AIM – Restate each line word for word. Leave out every picture.

DATA –

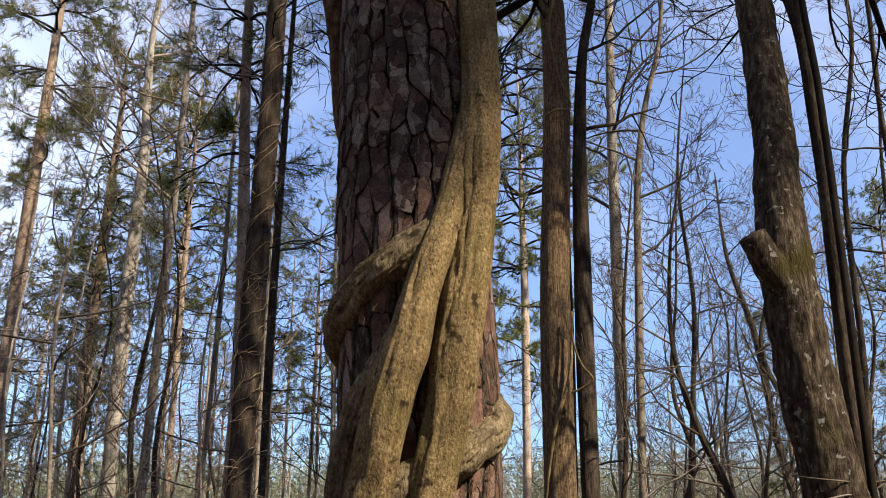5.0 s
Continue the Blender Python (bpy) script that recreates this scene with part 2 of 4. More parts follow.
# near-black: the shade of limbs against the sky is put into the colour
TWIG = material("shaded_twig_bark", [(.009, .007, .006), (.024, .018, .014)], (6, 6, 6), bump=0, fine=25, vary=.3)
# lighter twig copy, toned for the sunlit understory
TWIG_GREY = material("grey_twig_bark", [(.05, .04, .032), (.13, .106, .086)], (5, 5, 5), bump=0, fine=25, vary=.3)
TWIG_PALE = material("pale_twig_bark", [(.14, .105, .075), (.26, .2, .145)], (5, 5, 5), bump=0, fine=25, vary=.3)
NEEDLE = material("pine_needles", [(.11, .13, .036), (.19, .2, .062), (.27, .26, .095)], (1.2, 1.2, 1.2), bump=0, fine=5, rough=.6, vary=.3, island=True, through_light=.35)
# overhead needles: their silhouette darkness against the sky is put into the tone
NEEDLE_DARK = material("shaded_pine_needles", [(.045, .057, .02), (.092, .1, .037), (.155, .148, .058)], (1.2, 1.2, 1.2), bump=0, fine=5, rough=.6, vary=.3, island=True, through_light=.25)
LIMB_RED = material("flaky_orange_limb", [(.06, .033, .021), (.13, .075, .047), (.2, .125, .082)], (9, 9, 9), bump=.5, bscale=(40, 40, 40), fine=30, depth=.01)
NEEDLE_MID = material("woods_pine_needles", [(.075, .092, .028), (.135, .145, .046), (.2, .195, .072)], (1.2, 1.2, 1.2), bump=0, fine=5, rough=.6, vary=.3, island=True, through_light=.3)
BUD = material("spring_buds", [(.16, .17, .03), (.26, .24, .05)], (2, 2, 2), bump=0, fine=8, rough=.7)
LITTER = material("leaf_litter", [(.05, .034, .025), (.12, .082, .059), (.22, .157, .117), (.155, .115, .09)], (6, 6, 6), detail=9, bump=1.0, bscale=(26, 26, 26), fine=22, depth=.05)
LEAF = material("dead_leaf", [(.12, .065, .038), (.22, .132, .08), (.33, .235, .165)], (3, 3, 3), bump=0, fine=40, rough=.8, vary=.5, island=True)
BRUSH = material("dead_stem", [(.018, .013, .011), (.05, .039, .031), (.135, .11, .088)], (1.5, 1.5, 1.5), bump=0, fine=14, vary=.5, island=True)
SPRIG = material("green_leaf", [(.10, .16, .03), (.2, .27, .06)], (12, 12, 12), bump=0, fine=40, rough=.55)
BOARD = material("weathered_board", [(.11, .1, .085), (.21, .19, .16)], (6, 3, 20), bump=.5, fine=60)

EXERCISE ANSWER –
5.0 s
Continue the Blender Python (bpy) script that recreates this scene with part 2 of 4. More parts follow.
# near-black: the shade of limbs against the sky is put into the colour
TWIG = material("shaded_twig_bark", [(.009, .007, .006), (.024, .018, .014)], (6, 6, 6), bump=0, fine=25, vary=.3)
# lighter twig copy, toned for the sunlit understory
TWIG_GREY = material("grey_twig_bark", [(.05, .04, .032), (.13, .106, .086)], (5, 5, 5), bump=0, fine=25, vary=.3)
TWIG_PALE = material("pale_twig_bark", [(.14, .105, .075), (.26, .2, .145)], (5, 5, 5), bump=0, fine=25, vary=.3)
NEEDLE = material("pine_needles", [(.11, .13, .036), (.19, .2, .062), (.27, .26, .095)], (1.2, 1.2, 1.2), bump=0, fine=5, rough=.6, vary=.3, island=True, through_light=.35)
# overhead needles: their silhouette darkness against the sky is put into the tone
NEEDLE_DARK = material("shaded_pine_needles", [(.045, .057, .02), (.092, .1, .037), (.155, .148, .058)], (1.2, 1.2, 1.2), bump=0, fine=5, rough=.6, vary=.3, island=True, through_light=.25)
LIMB_RED = material("flaky_orange_limb", [(.06, .033, .021), (.13, .075, .047), (.2, .125, .082)], (9, 9, 9), bump=.5, bscale=(40, 40, 40), fine=30, depth=.01)
NEEDLE_MID = material("woods_pine_needles", [(.075, .092, .028), (.135, .145, .046), (.2, .195, .072)], (1.2, 1.2, 1.2), bump=0, fine=5, rough=.6, vary=.3, island=True, through_light=.3)
BUD = material("spring_buds", [(.16, .17, .03), (.26, .24, .05)], (2, 2, 2), bump=0, fine=8, rough=.7)
LITTER = material("leaf_litter", [(.05, .034, .025), (.12, .082, .059), (.22, .157, .117), (.155, .115, .09)], (6, 6, 6), detail=9, bump=1.0, bscale=(26, 26, 26), fine=22, depth=.05)
LEAF = material("dead_leaf", [(.12, .065, .038), (.22, .132, .08), (.33, .235, .165)], (3, 3, 3), bump=0, fine=40, rough=.8, vary=.5, island=True)
BRUSH = material("dead_stem", [(.018, .013, .011), (.05, .039, .031), (.135, .11, .088)], (1.5, 1.5, 1.5), bump=0, fine=14, vary=.5, island=True)
SPRIG = material("green_leaf", [(.10, .16, .03), (.2, .27, .06)], (12, 12, 12), bump=0, fine=40, rough=.55)
BOARD = material("weathered_board", [(.11, .1, .085), (.21, .19, .16)], (6, 3, 20), bump=.5, fine=60)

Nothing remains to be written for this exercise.